Full faith and credit under Article IV, § 1 of the Constitution requires states to recognize valid divorce decrees from sister states, provided the rendering state had proper jurisdiction. A divorce decree issued without proper jurisdictional basis is not entitled to full faith and credit, as confirmed in Williams v. North Carolina, 325 U.S. 226 (1945).

Preemption applies where Congress has expressly or impliedly occupied a field. ERISA preempts state-law attempts to assign retirement benefits without a qualifying QDRO, and the Social Security Act's benefit structure preempts any state-court order purporting to award Social Security income directly to a spouse. The Social Security Fairness Act of 2023 (Pub. L. No. 118-210, effective January 5, 2025) operates within this same preemptive federal framework: its permanent repeal of the WEP and GPO — applicable to benefits payable after January 2024 — alters the benefit amounts that flow to affected individuals by federal operation, and no state court can independently restore, waive, or modify those changes.

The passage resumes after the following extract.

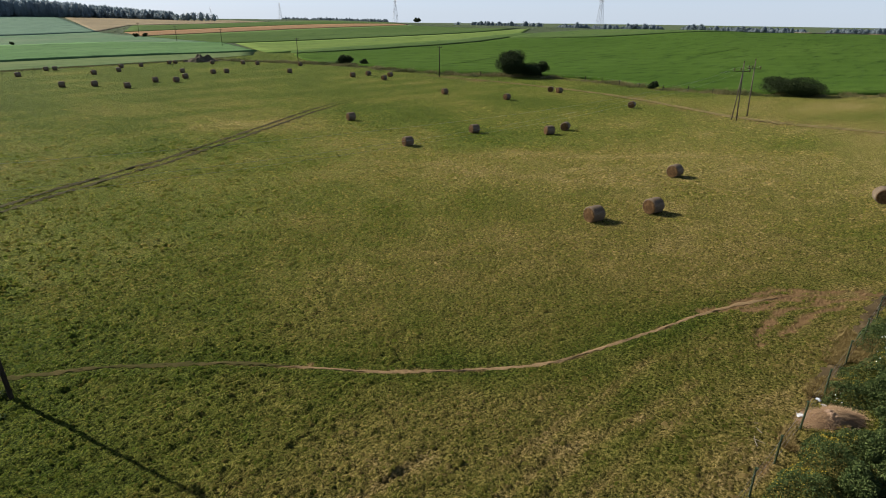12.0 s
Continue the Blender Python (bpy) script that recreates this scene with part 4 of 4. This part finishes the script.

State classification versus federal asset rules. A state may characterize a federal civil service pension as marital property under its own equitable distribution statute, but the division mechanism must comply with the Civil Service Retirement System rules administered by the Office of Personnel Management. State characterization and federal administration operate on parallel tracks that must both be satisfied for a division to take effect. The repeal of the GPO under the Social Security Fairness Act of 2023 is particularly relevant here: divorced spouses who receive civil service or other public pensions and who were previously subject to the GPO reduction may now receive increased Social Security benefits applicable to benefits payable after January 2024. Practitioners should account for this change when valuing benefit streams in property settlements, and parties with agreements finalized before January 5, 2025 may wish to evaluate whether reassessment is warranted.